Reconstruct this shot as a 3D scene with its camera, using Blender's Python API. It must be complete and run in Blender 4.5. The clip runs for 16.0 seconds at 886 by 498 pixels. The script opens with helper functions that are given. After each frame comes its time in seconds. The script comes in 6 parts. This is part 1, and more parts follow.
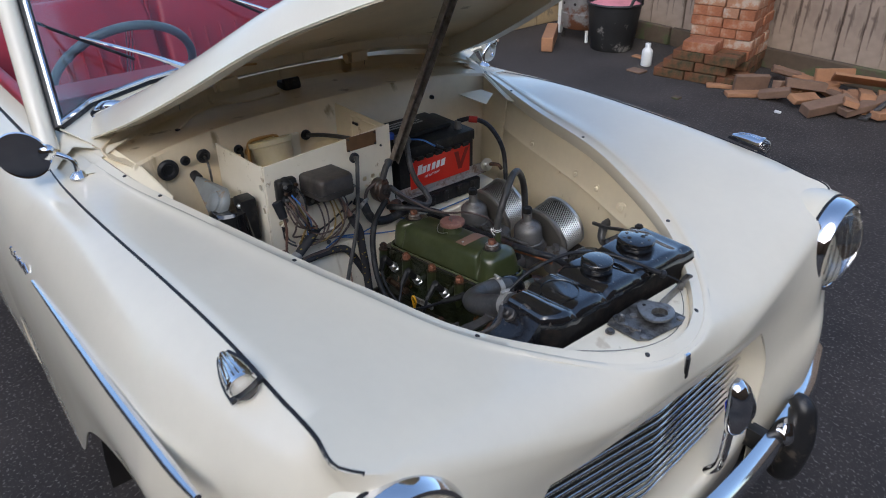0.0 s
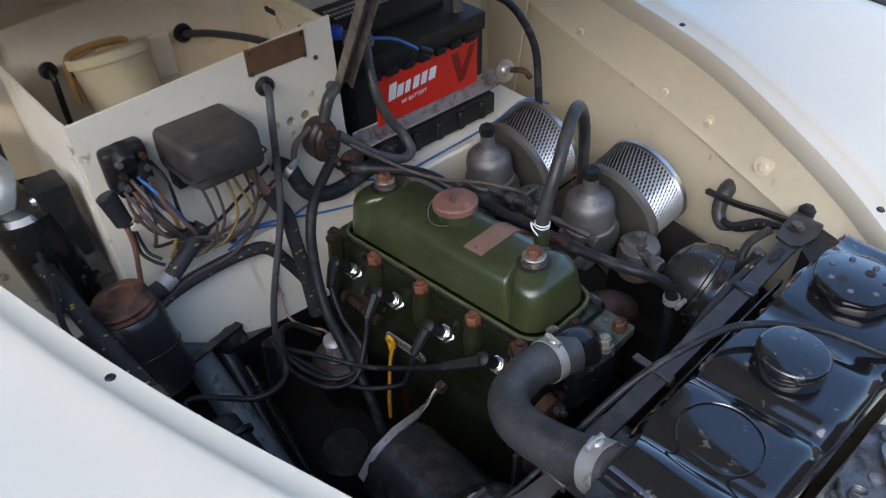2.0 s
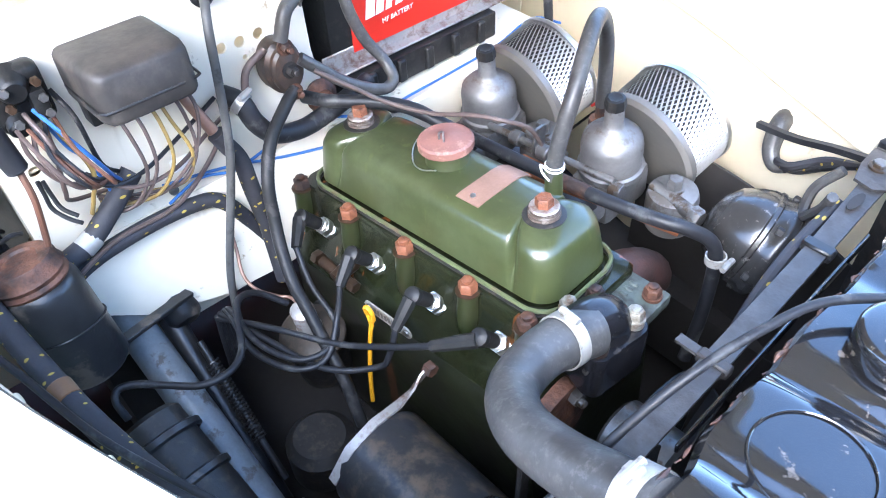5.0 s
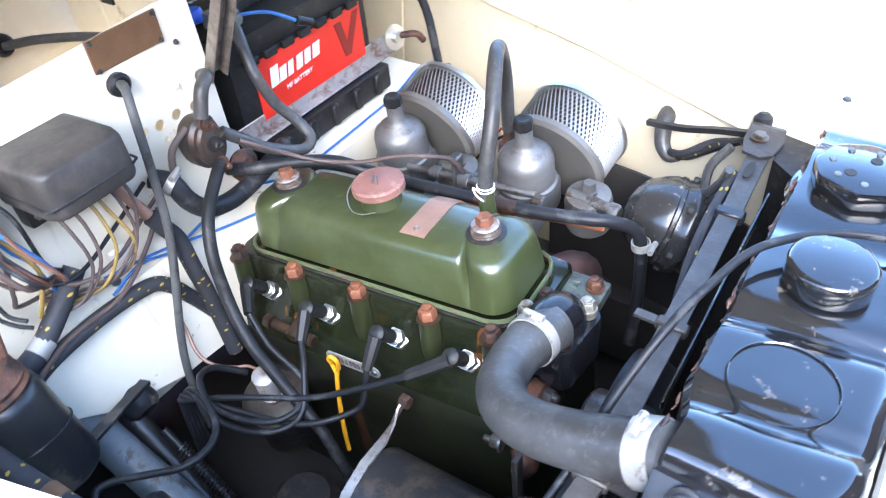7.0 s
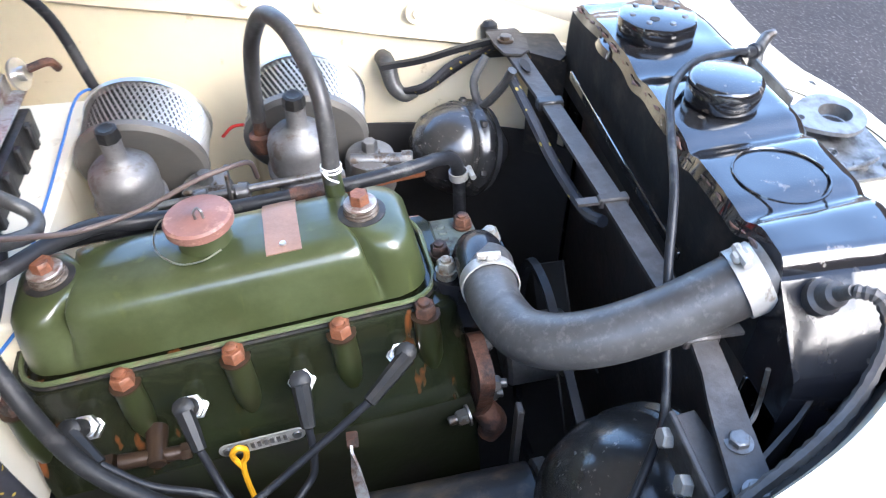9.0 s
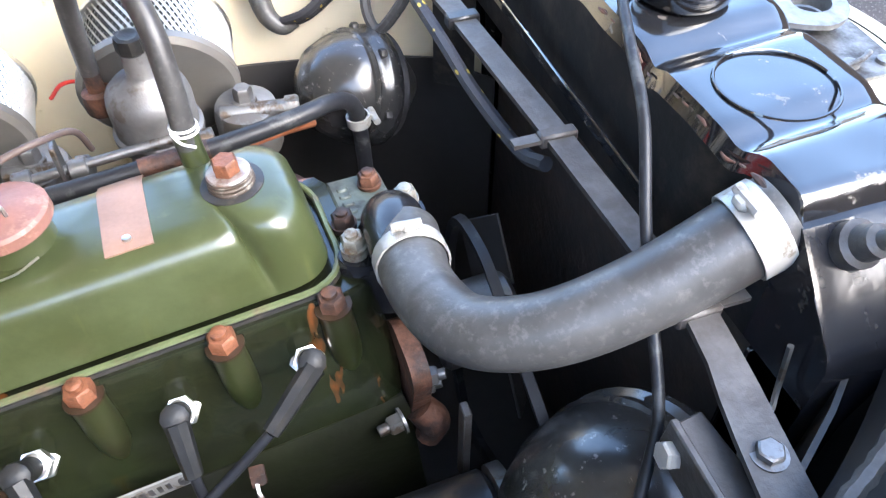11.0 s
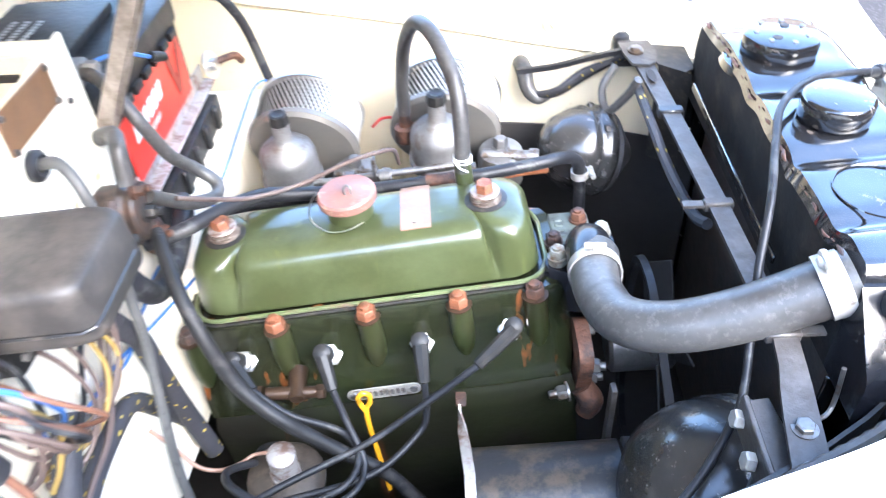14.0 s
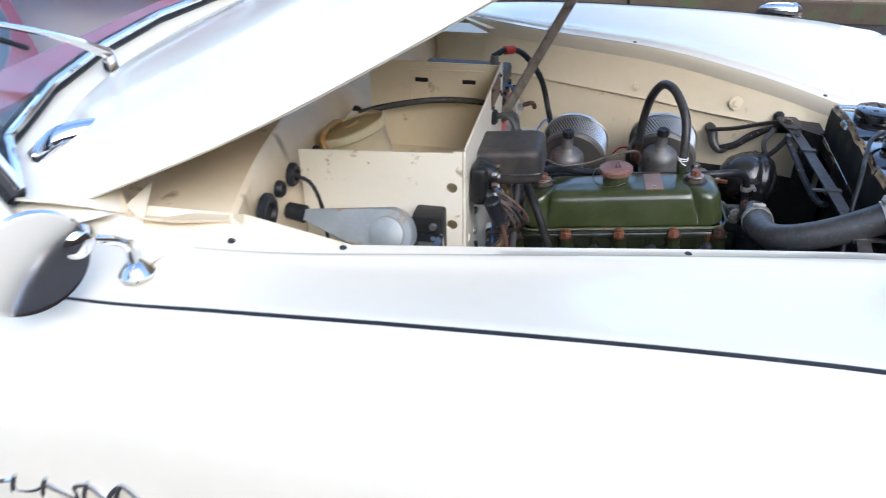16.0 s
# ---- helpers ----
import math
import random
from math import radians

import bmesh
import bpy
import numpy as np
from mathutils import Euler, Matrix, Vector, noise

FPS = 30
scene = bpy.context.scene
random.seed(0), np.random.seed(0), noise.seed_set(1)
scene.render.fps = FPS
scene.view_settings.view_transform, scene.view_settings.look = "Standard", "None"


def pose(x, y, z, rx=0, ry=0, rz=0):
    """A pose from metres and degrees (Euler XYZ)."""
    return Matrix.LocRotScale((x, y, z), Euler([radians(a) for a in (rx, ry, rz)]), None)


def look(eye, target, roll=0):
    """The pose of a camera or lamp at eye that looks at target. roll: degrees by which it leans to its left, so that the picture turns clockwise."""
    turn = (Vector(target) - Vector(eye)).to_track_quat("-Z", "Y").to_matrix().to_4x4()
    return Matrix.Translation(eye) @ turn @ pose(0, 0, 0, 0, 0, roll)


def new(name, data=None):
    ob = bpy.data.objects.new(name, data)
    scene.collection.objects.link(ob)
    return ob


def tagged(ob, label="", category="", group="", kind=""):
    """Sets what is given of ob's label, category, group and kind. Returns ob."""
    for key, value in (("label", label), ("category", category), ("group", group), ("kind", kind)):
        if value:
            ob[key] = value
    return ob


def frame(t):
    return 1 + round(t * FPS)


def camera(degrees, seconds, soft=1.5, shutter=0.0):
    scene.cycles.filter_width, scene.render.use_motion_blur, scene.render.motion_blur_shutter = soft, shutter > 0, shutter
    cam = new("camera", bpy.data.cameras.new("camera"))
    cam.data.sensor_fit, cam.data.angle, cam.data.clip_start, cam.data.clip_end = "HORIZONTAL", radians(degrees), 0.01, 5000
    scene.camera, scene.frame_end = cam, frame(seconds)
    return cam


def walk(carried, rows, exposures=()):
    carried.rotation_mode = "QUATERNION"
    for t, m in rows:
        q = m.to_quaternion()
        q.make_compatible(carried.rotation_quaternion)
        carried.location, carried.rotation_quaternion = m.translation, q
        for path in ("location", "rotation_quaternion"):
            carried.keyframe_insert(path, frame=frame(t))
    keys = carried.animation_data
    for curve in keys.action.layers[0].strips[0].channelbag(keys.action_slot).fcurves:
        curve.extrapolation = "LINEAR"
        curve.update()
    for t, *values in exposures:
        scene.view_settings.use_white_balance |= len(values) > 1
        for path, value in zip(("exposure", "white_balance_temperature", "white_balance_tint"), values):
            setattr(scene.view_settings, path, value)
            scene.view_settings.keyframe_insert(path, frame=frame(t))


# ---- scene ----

◆ ◆ ◆

» **Exercise goal**
Search the lines above for the string "values", then show every one that has it.

» **Output of the task**
    for t, *values in exposures:
        scene.view_settings.use_white_balance |= len(values) > 1
        for path, value in zip(("exposure", "white_balance_temperature", "white_balance_tint"), values):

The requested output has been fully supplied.